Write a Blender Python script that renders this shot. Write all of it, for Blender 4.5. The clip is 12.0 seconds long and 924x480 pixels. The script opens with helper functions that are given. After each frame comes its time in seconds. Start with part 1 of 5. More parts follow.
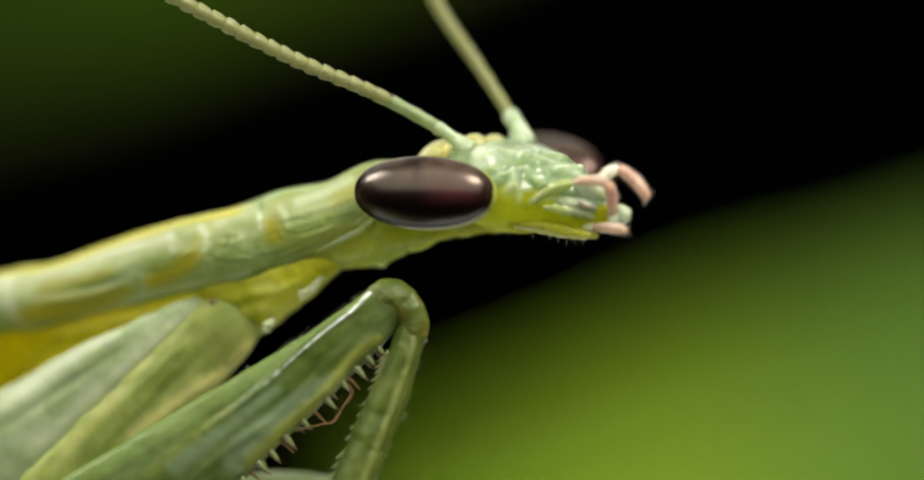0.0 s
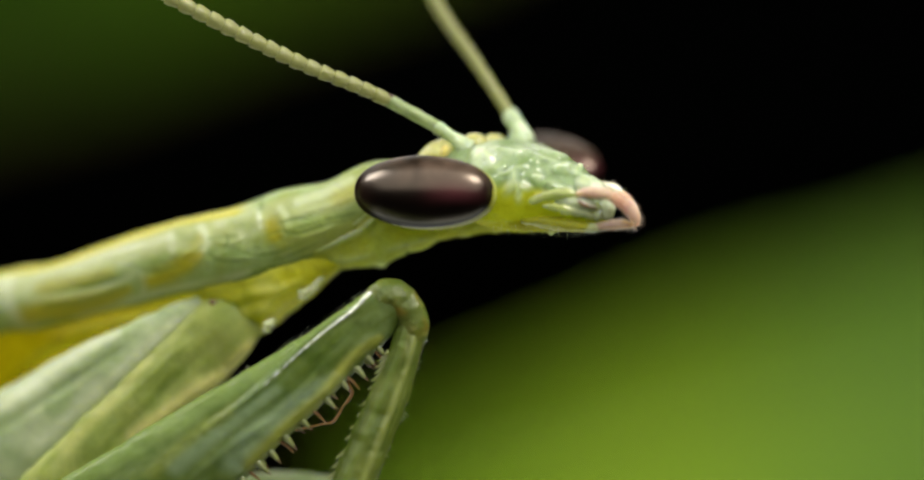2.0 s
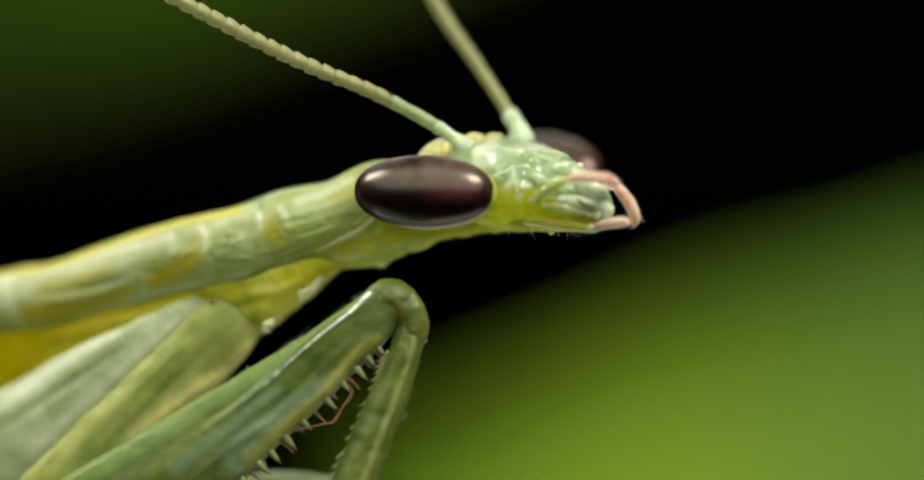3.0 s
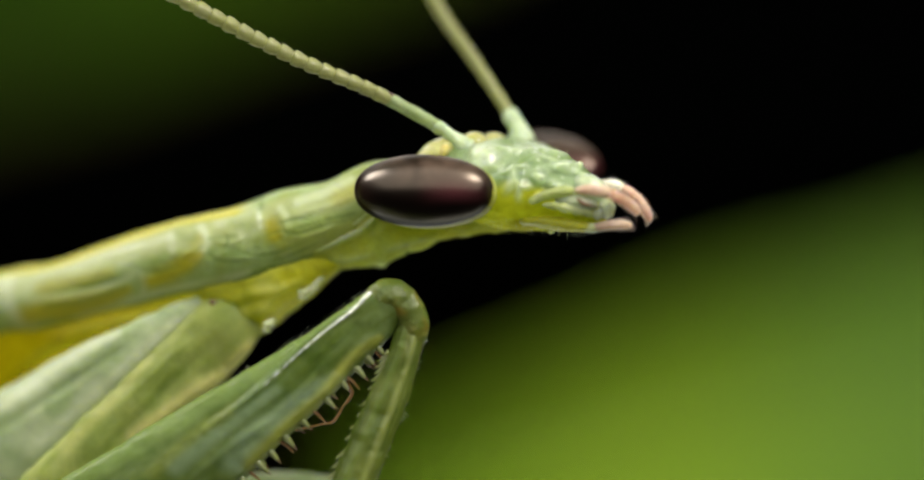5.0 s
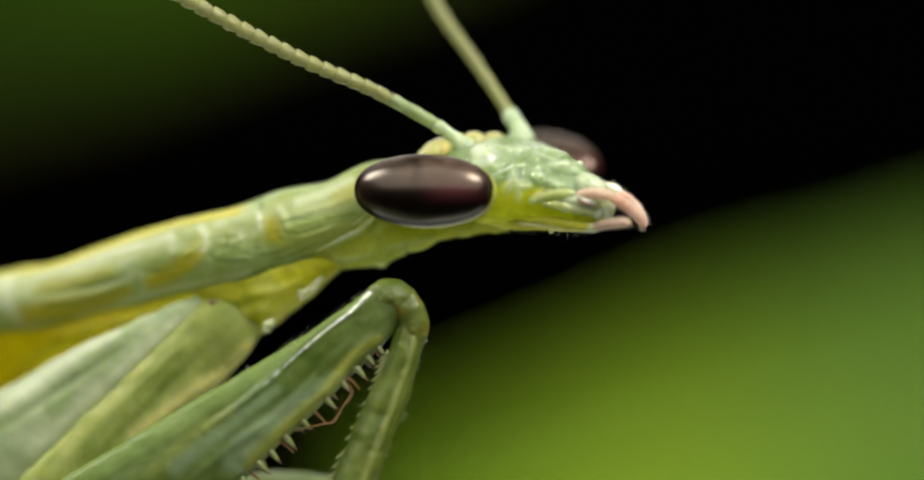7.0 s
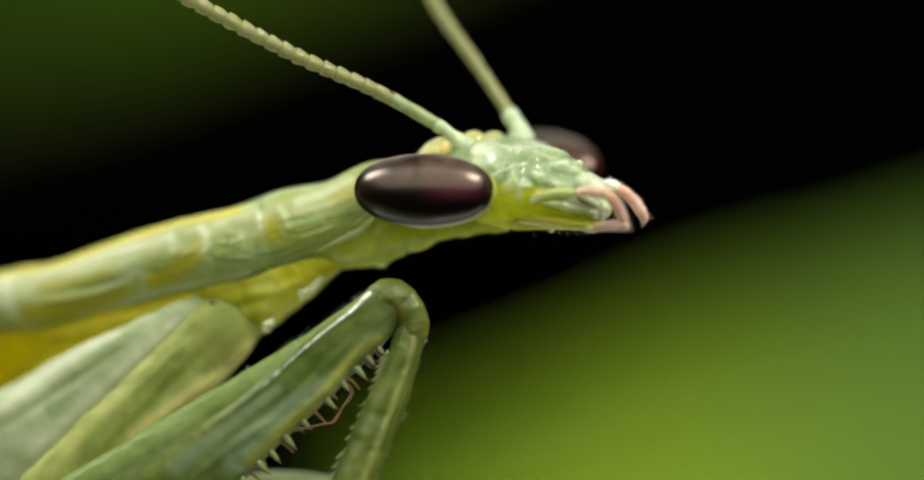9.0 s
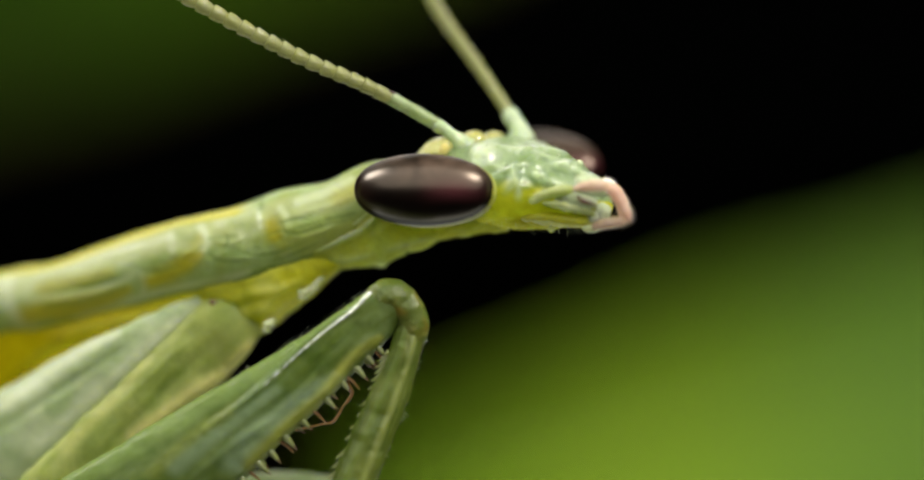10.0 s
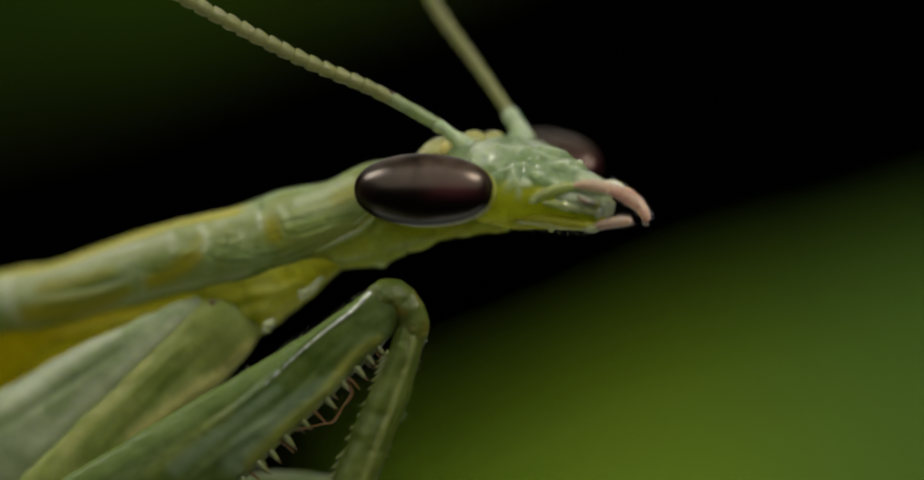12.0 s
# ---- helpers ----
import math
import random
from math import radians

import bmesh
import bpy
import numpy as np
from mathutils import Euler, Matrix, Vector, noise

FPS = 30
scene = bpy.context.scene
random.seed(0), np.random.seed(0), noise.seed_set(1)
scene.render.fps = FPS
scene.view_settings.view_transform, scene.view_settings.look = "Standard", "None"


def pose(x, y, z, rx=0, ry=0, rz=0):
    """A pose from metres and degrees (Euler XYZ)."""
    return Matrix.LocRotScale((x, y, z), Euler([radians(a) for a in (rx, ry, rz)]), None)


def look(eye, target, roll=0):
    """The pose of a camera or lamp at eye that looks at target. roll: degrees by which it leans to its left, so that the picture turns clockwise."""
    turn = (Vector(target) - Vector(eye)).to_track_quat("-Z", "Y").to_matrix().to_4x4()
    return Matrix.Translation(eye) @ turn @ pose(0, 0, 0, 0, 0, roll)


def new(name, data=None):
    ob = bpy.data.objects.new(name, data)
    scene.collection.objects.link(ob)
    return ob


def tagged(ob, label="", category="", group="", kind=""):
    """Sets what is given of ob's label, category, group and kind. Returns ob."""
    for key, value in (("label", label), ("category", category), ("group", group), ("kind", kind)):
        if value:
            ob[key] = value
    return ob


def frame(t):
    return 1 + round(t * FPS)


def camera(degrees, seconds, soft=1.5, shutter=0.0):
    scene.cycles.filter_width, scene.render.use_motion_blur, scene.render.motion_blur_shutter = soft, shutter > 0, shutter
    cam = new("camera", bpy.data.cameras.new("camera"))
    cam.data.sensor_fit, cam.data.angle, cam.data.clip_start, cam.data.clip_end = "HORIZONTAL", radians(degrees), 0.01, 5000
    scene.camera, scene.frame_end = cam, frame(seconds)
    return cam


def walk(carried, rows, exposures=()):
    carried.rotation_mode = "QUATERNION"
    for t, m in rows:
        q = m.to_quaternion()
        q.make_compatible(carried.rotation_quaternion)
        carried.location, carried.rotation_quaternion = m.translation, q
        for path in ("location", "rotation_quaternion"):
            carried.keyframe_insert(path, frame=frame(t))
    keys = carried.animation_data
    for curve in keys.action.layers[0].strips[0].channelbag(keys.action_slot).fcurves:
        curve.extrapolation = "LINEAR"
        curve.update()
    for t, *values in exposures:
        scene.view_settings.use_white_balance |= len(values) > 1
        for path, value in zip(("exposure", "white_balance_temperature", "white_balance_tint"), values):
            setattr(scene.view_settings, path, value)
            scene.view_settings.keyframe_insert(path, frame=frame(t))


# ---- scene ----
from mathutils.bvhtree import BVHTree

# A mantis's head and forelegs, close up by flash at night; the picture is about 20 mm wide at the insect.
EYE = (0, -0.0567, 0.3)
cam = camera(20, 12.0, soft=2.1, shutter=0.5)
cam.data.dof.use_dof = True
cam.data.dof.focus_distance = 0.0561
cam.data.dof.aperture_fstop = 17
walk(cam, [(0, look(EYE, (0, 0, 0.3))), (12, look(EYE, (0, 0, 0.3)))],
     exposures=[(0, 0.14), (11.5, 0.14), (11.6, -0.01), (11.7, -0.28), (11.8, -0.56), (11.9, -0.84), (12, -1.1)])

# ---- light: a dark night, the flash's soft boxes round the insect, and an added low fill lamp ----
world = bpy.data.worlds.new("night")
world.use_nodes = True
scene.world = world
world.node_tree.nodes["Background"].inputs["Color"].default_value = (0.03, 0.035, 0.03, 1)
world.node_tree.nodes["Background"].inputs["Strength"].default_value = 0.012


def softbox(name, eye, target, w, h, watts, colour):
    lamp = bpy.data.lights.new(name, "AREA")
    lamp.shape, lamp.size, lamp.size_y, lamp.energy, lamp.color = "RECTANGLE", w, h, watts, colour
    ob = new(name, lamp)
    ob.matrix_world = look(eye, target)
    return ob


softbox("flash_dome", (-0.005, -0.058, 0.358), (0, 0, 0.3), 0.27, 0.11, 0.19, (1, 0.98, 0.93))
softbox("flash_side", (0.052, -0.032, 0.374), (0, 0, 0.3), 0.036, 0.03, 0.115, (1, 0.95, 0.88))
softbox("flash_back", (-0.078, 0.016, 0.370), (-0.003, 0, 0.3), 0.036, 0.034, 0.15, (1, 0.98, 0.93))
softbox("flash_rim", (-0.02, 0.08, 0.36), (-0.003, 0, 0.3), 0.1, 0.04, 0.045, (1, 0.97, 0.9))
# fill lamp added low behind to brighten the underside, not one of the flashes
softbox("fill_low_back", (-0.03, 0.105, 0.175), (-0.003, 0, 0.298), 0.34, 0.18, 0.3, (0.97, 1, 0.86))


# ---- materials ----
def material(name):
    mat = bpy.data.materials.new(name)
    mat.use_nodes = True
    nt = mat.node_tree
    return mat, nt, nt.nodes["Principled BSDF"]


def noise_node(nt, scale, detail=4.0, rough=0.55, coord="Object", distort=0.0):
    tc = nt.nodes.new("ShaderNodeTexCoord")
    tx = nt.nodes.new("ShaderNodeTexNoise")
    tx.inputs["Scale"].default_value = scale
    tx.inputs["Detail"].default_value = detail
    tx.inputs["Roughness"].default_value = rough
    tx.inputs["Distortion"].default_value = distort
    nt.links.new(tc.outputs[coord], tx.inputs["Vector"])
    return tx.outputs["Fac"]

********

*Exercise goal:* Tell how many lines above contain the word "target". Give the number alone.

*Output for this exercise:* 5